A veteran healthcare professional at a nursing home in Monroe, Wisconsin, Lisa Gordon says CNAs lack adequate PPE and are in urgent need of support in the form of hazard pay as they take on longer hours to provide new levels of emotional support to residents who are unable to spend their last final days with family members.
“Every day that I walk out my door and go to work, it’s stressful,” Lisa said. “Mentally, it’s more stressful for me. When I’m home I’m exhausted because I’m doing double the work that I was doing before.”
This additional work takes form not only in longer shifts and additional precautionary health routines; Lisa and her co-workers at the nursing home have taken on tremendous responsibility in providing emotional care and support to their residents.
“Being with the residents takes more time than what it normally would because we have to fill in for loved ones. We have to be there when they are afraid or stressed out. Everything that family members would do, we have to do it,” Lisa explained.

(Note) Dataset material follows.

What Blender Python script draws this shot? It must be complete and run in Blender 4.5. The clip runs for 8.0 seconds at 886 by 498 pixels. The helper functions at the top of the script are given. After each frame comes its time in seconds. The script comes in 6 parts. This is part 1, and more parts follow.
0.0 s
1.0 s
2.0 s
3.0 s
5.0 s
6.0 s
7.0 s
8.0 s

“Our residents don’t have anybody anymore but us. They are isolated from their families, their friends, their loved ones – everybody that they are used to being with,” Lisa said that the ban on visitors to nursing homes during COVID has weighed heavily on both residents and staff. “They can’t have family members, so we have to be a family member. We are taking on the part of being everything to our residents right now.”
As a precautionary health measure, these restrictions on visitors to the nursing home are not lifted, even when residents are in critical condition.

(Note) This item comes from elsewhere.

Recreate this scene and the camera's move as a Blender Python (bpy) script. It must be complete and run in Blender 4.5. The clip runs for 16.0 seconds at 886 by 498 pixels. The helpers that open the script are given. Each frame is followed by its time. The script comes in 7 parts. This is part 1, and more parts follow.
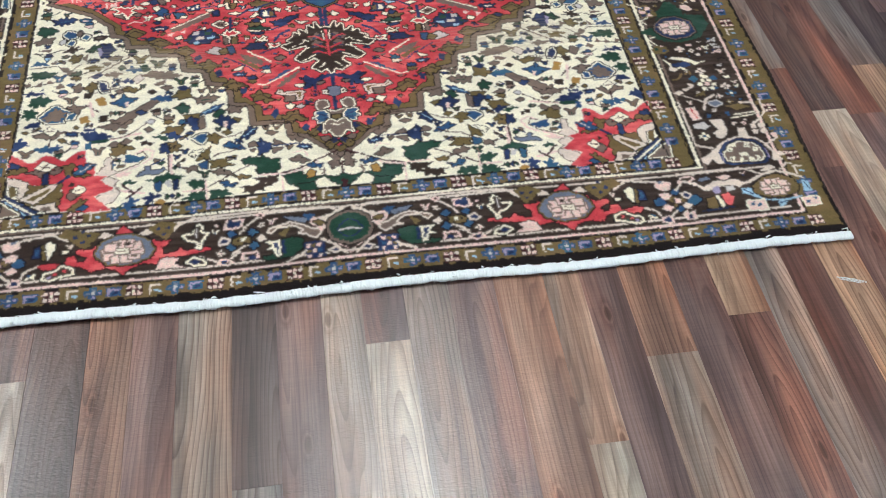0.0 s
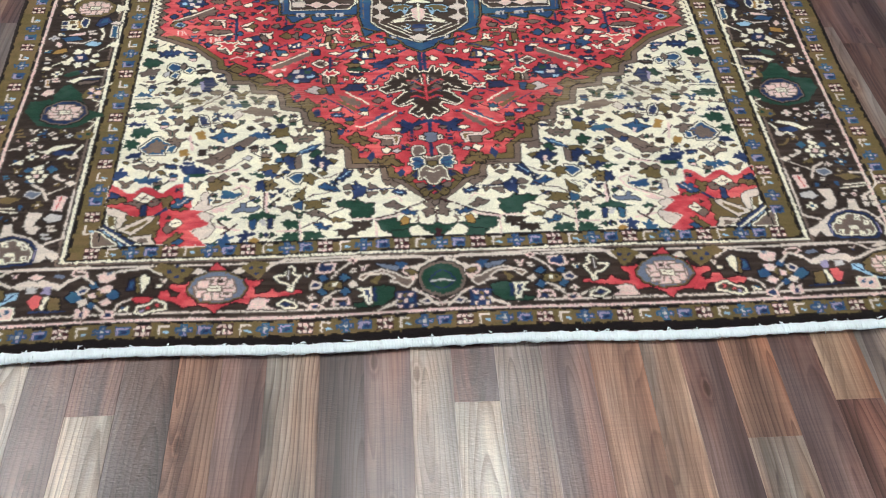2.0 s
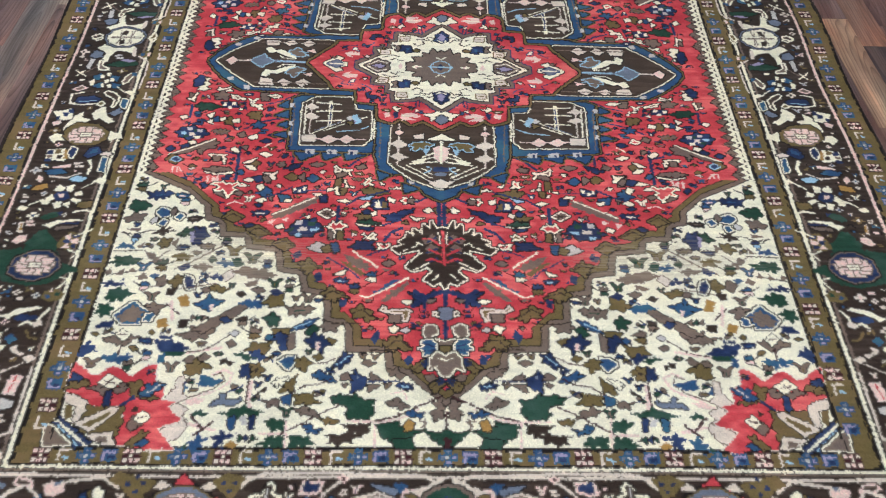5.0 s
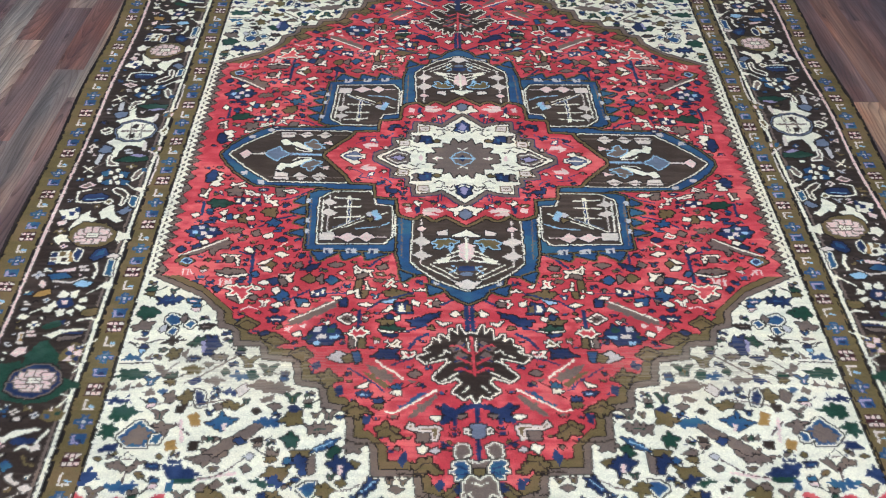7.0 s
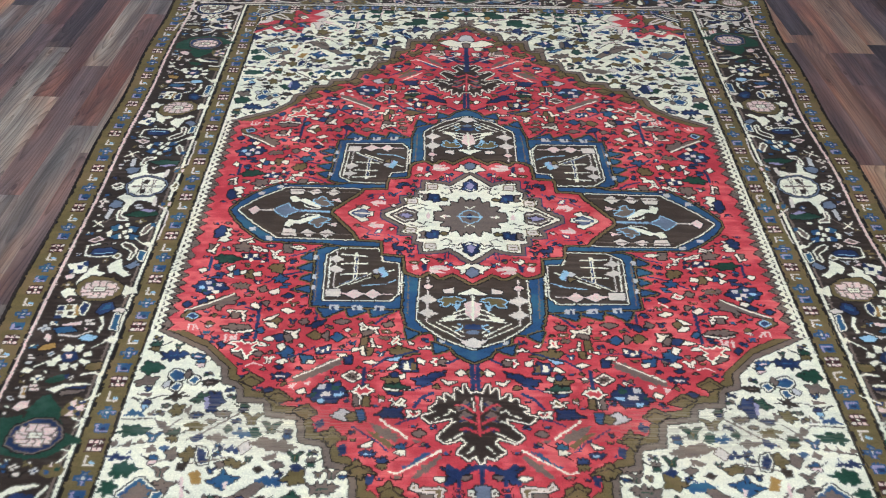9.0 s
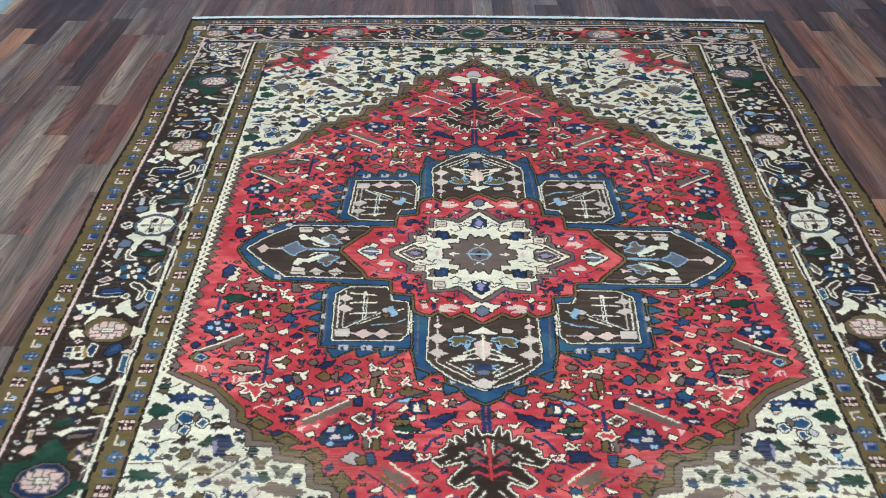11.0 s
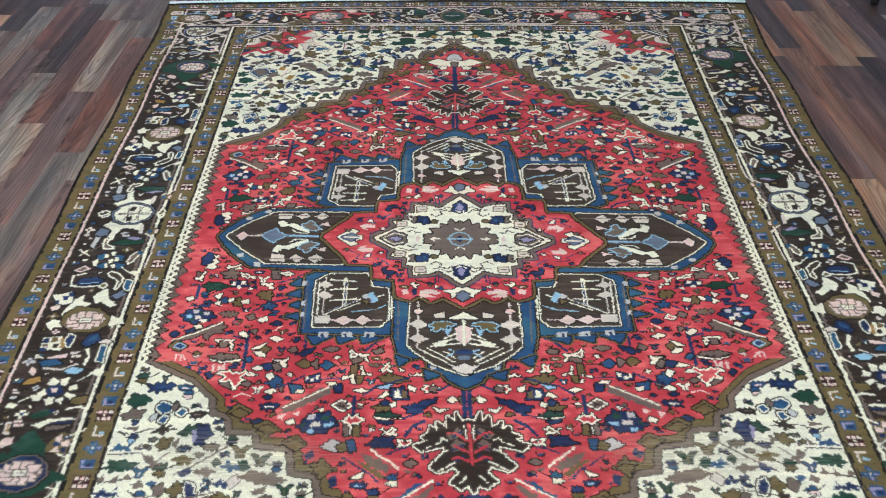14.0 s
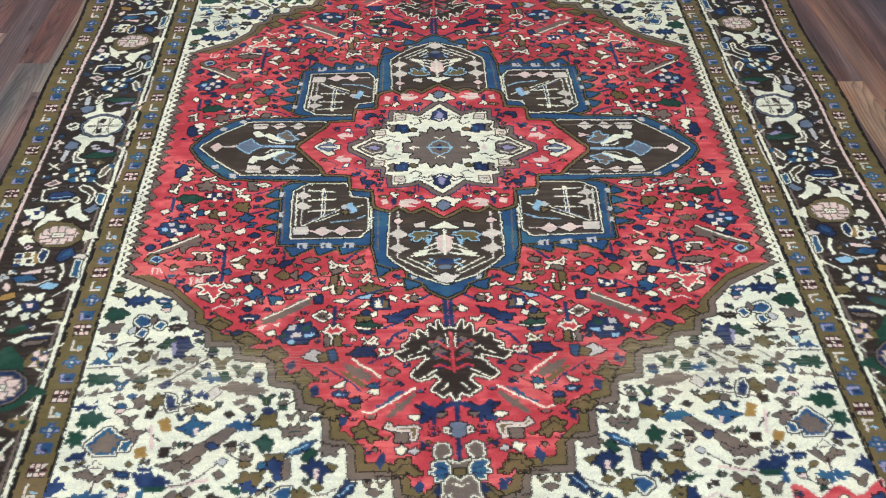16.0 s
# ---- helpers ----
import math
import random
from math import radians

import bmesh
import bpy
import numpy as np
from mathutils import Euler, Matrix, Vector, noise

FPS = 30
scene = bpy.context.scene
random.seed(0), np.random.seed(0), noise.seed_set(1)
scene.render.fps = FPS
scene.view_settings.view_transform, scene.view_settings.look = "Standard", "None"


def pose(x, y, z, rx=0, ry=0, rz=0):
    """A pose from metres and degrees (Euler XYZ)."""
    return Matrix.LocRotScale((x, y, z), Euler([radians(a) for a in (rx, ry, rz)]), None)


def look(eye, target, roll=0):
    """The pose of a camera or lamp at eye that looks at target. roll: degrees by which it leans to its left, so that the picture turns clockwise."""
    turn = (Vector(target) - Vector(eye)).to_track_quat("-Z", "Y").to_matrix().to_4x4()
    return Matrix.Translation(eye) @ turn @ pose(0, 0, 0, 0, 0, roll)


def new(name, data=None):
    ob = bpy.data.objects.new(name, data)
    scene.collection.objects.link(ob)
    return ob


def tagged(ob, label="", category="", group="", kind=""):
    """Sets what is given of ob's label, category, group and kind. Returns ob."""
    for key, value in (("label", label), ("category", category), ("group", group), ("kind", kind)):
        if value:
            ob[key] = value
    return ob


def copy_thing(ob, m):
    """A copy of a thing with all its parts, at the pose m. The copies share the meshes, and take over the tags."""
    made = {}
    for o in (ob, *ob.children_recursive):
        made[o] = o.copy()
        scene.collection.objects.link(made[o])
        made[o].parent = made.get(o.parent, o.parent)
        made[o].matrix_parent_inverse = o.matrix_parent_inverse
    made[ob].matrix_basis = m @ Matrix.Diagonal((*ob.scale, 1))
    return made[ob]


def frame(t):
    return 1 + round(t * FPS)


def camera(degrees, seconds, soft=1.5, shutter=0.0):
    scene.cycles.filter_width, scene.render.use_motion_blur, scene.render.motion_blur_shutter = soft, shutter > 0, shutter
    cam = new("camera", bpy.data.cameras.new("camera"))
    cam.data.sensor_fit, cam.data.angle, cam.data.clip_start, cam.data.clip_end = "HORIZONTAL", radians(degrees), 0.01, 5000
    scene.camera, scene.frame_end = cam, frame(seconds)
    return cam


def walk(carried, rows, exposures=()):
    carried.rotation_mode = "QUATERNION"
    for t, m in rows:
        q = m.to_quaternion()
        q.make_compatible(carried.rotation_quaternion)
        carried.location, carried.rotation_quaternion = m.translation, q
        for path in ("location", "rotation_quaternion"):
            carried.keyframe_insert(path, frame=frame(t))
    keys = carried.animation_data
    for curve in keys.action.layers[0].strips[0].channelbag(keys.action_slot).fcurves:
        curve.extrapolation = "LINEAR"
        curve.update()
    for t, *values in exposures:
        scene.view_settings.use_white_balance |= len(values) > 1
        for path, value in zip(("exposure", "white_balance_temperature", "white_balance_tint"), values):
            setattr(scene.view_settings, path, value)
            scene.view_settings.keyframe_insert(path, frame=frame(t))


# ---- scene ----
cam = camera(55.2, 16.0, soft=1.0)
PATH = [
    (0, (-0.021, -0.804, 1.276), (0.223, 0.409, -0.295), 3.4),
    (0.5, (-0.03, -0.803, 1.272), (0.191, 0.412, -0.302), 3.2),
    (1, (-0.058, -0.792, 1.277), (0.119, 0.434, -0.294), 2.9),
    (1.5, (-0.084, -0.786, 1.274), (0.054, 0.473, -0.275), 2.3),
    (2, (-0.089, -0.738, 1.275), (0.032, 0.544, -0.255), 2.5),
    (2.5, (-0.076, -0.646, 1.277), (0.003, 0.641, -0.252), 2.3),
    (3, (-0.059, -0.57, 1.273), (-0.017, 0.716, -0.257), 2.3),
    (3.5, (-0.034, -0.521, 1.278), (-0.006, 0.781, -0.24), 2.4),
    (4, (-0.028, -0.498, 1.284), (0.012, 0.83, -0.21), 2.8),
    (4.5, (-0.04, -0.441, 1.28), (0.007, 0.907, -0.196), 2.9),
    (4.7, (-0.042, -0.406, 1.28), (0.009, 0.944, -0.195), 2.9),
    (6.8, (-0.097, -0.238, 1.253), (-0.052, 1.22, -0.115), 1.8),
    (7, (-0.092, -0.23, 1.25), (-0.051, 1.239, -0.107), 1.7),
    (7.5, (-0.089, -0.219, 1.251), (-0.054, 1.277, -0.077), 1.6),
    (8, (-0.086, -0.218, 1.251), (-0.05, 1.302, -0.048), 1.6),
    (8.5, (-0.088, -0.226, 1.252), (-0.056, 1.316, -0.022), 1.8),
    (9, (-0.09, -0.229, 1.25), (-0.069, 1.328, -0.004), 1.8),
    (11.5, (-0.096, -0.201, 1.262), (-0.093, 1.4, 0.063), 1.0),
    (12, (-0.089, -0.198, 1.261), (-0.062, 1.399, 0.058), 1.4),
    (12.5, (-0.088, -0.195, 1.259), (-0.058, 1.396, 0.048), 1.5),
    (13, (-0.089, -0.194, 1.258), (-0.061, 1.394, 0.042), 1.3),
    (13.5, (-0.082, -0.192, 1.258), (-0.052, 1.391, 0.035), 1.2),
    (14, (-0.077, -0.198, 1.259), (-0.046, 1.377, 0.027), 1.0),
    (14.5, (-0.076, -0.203, 1.253), (-0.036, 1.356, 0.001), 1.2),
    (15, (-0.068, -0.203, 1.247), (-0.023, 1.324, -0.044), 1.2),
    (15.5, (-0.068, -0.197, 1.237), (-0.015, 1.284, -0.105), 1.1),
    (16, (-0.068, -0.186, 1.23), (0.0, 1.258, -0.152), 1.2),
]
EXPOSURES = ((0.0, 0.03, 6600, 10), (1.5, 0.04, 6700, 10), (3.5, -0.05, 6650, 10), (4.5, -0.03, 6600, 10), (7.0, 0.07, 6000, 10), (9.0, 0.05, 6050, 8), (12.5, 0.03, 6200, 5), (14.5, 0.03, 6200, 5), (16.0, 0.08, 6250, 5))
LAMP = 16.5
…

“I’ve got residents that ask me every day, ‘Are we ever going to get to see our loved ones? Are we ever going to get to see our families again?’” Lisa explained. “We’ve had a couple of residents pass away, and they’ve had to do it by themselves because their loved ones can’t come into the nursing home. So we are there holding their hands, doing all of this. Instead of their wife or their child, we’re there.”
The chronic stress of providing the end-of-life support usually fulfilled by family members has taken a toll on mental health of CNAs at nursing homes. This is stress is compounded by low wages, scant worker benefits, and inadequate supplies of PPE.
“We’re using the same gown all day long on one resident, the same mask for seven days for all the residents. That’s unacceptable,” Lisa said. “We need better pay, better health insurance. We are fighting for hazard pay and for paid insurance through the Heroes Act. We’ve signed a petition, [but] my employer has ignored that.”
“It’s very stressful. And, I don’t get a choice of what I do. It’s what I’ve done for the last 24 years and I love my job, I love taking care of people. It’s not easy right now; a lot has changed in the past three months. No matter what, I will keep doing my job as if it were me being taken care of when I get to that point,” Lisa said. “But I hope things change. We need to figure out a way to get our nursing homes back open for our residents to have their family and loved ones.”